What is more frustrating is Santoshi’s belief that Gandhi’s gram rajya, his idea of village republics, is more effective and just than Nehru’s democracy and the judicial system it has in place. Every instance of the village republic’s “justice” in this film comes from Gandhi being brought into a situation to mobilize crowds and, thus, demand justice. Justice in the gram rajya is an idea that is held by the wafer-thin foundation of Gandhi’s strong personality. But the film, grotesquely naive in these portions, refuses to imagine what a gram rajya would look like in the absence of Gandhi. It refuses to even acknowledge the one scalding lesson we have acquired from history — that Gandhi’s ideas survived only because of Gandhi. That ideology and ideologue fuse irretrievably.
The film is, then, for all intents and purposes anti-modernity. Gandhi, meanwhile, gallavants across the countryside through half the film, performing a sangharsh wherever he sees injustice. A relentless string of Gandhi seeking justice against the unjust — how many protests can we see before we tire out? Patience pales.

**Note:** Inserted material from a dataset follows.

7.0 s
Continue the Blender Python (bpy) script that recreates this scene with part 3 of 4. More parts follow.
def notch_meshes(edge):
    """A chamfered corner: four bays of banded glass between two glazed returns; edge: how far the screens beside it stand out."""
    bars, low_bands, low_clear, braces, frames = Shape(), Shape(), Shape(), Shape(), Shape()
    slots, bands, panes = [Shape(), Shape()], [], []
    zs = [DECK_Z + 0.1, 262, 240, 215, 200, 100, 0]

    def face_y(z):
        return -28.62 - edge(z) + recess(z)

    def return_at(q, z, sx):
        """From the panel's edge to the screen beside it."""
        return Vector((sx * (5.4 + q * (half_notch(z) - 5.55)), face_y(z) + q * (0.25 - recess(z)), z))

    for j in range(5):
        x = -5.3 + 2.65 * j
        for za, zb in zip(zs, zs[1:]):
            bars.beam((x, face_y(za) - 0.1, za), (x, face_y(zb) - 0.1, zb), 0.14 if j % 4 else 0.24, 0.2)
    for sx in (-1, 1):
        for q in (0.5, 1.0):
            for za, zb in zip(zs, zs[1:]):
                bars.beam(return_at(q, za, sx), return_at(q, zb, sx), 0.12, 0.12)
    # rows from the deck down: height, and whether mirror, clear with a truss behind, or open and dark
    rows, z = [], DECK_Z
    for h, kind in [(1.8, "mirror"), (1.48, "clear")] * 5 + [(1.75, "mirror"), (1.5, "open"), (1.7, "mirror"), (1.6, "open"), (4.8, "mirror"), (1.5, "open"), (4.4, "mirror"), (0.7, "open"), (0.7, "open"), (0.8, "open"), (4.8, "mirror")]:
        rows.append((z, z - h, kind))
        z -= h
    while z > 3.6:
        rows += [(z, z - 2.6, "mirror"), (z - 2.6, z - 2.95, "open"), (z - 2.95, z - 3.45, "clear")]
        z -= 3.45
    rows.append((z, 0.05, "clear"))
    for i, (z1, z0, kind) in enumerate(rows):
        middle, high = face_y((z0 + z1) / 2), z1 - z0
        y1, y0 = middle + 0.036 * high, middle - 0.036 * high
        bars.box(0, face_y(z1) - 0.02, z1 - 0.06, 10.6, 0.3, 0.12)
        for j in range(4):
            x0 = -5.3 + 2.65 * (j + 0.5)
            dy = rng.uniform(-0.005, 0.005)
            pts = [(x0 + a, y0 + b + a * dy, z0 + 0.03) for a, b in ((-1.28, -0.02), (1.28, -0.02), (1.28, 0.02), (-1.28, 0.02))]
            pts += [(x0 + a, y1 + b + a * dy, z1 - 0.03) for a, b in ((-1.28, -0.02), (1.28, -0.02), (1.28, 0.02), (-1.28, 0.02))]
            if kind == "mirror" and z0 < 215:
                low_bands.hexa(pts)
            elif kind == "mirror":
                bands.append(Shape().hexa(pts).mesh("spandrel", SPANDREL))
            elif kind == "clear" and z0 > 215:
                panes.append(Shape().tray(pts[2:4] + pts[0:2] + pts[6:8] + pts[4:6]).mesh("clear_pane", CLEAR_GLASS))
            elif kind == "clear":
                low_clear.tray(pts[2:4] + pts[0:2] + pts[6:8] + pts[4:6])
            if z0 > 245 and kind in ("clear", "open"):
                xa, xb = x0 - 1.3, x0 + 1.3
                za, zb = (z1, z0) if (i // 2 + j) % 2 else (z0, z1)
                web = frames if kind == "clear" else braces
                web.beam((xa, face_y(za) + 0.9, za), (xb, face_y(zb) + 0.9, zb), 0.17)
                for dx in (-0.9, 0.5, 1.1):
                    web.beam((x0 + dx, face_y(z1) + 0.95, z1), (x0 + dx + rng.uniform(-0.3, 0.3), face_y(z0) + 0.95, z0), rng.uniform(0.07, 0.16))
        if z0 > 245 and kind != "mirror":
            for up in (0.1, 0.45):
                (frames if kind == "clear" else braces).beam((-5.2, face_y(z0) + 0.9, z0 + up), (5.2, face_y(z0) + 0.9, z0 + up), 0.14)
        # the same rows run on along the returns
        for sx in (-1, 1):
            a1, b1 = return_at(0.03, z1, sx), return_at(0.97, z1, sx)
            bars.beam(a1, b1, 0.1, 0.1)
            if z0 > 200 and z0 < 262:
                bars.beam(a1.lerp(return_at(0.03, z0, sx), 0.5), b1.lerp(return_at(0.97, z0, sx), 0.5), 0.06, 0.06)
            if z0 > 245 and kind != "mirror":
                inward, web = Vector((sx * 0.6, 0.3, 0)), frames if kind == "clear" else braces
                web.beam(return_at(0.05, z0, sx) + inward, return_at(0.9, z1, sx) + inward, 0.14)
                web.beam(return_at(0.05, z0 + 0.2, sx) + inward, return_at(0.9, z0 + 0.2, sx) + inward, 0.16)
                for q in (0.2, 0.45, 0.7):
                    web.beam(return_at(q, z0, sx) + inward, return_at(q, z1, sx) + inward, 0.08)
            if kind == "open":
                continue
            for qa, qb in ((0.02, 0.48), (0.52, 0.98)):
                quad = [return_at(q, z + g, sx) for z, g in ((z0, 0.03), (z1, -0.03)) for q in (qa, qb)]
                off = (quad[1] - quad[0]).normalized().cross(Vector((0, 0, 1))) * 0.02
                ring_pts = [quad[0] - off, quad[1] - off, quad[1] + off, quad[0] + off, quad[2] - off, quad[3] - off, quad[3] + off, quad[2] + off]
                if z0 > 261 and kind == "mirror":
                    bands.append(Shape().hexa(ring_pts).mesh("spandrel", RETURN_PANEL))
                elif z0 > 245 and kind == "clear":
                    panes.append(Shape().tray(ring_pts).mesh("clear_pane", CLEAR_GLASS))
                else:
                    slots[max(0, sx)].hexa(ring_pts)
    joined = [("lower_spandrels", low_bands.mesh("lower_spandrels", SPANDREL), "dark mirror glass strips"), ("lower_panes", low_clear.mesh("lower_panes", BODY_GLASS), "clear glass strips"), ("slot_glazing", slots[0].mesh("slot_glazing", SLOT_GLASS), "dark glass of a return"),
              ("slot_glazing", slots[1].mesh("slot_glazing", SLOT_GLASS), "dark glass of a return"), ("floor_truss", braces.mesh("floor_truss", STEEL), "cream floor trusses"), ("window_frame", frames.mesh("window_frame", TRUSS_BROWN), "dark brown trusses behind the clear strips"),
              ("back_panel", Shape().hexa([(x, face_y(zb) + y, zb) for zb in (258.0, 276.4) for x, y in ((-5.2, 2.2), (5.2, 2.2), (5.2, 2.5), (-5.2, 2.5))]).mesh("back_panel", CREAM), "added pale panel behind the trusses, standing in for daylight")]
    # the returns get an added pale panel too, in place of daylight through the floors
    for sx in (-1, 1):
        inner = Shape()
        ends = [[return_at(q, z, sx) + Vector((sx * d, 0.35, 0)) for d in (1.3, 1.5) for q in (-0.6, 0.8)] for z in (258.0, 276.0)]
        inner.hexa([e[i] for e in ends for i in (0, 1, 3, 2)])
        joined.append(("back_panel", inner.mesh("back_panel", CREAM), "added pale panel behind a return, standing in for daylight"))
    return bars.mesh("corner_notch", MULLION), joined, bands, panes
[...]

It doesn’t help that Santoshi’s direction is stuck in the 1990s, in expressionist cinema, where he is content with showing people on screen as angry or sad or happy — he isn’t interested in making us feel these emotions, because his direction is so blunt and affectless. Godse’s anger comes out as grunts and Gandhi’s kindness comes off as groveling. Santoshi’s filmography is, if you thumb down the long list, a masterclass in comedy, and this emerges in the small bursts of humour — like when Nehru’s elbow slips from his chair as a shocked response to one of Gandhi’s demands — and the smaller bursts of charm — like Gandhi’s mottled, sweet laughter.

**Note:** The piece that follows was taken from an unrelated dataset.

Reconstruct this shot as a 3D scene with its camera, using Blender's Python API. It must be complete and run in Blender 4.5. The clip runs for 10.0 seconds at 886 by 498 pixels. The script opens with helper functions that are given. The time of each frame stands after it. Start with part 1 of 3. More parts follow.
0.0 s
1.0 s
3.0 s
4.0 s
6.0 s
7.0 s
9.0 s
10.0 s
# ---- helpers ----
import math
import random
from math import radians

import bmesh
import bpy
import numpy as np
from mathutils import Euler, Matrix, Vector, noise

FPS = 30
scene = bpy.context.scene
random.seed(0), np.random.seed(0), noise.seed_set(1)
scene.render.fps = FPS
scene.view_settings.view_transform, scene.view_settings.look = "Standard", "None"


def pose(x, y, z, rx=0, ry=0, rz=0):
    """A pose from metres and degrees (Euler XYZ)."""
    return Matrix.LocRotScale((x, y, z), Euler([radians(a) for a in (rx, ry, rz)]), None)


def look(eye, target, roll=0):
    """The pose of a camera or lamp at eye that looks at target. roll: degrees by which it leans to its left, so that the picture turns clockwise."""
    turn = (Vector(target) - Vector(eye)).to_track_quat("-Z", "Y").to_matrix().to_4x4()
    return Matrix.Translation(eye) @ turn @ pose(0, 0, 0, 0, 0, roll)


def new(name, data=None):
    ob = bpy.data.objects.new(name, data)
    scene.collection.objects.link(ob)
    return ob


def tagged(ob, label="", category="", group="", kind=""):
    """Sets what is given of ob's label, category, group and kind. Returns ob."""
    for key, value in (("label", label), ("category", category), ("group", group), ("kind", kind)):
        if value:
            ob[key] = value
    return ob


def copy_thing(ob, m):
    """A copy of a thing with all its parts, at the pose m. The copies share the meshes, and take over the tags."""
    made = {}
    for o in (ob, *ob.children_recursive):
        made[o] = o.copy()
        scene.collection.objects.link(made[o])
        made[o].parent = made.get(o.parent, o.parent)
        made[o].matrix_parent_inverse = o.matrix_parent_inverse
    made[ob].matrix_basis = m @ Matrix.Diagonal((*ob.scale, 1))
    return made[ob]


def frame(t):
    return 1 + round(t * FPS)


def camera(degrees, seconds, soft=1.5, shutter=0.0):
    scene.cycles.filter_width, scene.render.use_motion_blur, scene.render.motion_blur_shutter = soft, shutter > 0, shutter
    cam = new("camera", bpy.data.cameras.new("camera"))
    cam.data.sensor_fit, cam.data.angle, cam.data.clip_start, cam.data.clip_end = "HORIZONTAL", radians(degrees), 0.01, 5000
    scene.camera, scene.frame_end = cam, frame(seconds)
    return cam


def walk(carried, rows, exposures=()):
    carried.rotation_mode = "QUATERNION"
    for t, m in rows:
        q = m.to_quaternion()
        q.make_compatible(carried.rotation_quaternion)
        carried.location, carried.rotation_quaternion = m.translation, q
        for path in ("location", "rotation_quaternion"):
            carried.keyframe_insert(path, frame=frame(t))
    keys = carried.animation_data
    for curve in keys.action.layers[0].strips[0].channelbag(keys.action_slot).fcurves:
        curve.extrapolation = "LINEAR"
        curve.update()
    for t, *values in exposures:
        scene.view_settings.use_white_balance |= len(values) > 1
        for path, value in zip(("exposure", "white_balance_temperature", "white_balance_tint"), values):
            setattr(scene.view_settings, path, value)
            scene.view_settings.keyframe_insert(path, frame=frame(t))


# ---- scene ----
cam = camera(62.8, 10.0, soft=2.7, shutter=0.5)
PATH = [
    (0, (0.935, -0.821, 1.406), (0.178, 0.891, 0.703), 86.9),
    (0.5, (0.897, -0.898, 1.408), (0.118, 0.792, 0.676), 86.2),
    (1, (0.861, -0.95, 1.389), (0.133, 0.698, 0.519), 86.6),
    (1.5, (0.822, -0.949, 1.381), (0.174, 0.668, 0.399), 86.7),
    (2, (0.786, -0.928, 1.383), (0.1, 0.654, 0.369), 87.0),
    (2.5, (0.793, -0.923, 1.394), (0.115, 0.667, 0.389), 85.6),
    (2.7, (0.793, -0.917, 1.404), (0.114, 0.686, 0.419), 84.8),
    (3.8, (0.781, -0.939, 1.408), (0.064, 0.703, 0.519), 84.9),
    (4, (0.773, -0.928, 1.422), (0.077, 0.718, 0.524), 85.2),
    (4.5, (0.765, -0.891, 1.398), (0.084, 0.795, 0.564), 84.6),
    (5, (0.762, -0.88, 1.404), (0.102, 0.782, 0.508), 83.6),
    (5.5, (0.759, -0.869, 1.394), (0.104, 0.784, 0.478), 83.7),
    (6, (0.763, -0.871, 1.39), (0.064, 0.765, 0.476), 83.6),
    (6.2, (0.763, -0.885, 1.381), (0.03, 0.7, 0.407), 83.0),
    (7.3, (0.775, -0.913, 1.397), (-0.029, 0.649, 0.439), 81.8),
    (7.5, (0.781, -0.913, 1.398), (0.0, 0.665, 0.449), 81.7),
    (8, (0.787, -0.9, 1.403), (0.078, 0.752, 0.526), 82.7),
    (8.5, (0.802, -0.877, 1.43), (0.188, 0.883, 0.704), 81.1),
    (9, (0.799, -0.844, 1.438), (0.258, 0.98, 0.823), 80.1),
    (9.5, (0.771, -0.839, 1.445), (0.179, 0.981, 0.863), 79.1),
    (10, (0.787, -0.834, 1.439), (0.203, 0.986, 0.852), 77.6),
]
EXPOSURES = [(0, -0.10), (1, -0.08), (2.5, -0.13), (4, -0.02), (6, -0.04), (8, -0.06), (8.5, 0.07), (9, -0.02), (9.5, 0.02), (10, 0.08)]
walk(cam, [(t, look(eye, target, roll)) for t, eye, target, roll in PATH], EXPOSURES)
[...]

Santoshi brings in a tepid, almost feckless, love story between a weepy Sushma (Tanisha Santoshi) who wants to serve Gandhi and a metallic Naren (Anuj Saini), her boyfriend whom she intends to marry. When Gandhi finds out about their love, he threatens to send Sushma away because there is no space for that kind of love in the ashram. The sole narrative aim of this couple is to bring out Gandhi’s weakness, one that Godse can treat, because this film wants both to teach and learn. That Gandhi must not shy away from non-platonic love as love. I say non-platonic, but the film hints at it with a ten-inch bargepole. That is, afterall, the cinematic essence of Gandhi’s discomfort and this is the discomfort of Santoshi’s cinematic essence. To imply a love that is non-platonic but not say it directly, to tip-toe around it. God forbid Gandhi uses "the" word. That it is Godse, a man who remained unmarried throughout his life and had a fraught relationship with the other gender, who delivers this message is either ironic or unstudied. The point is, while Gandhi teaches Godse to love, Godse teaches Gandhi to let others love. As you can imagine, it’s tiresome, this algebra of justice.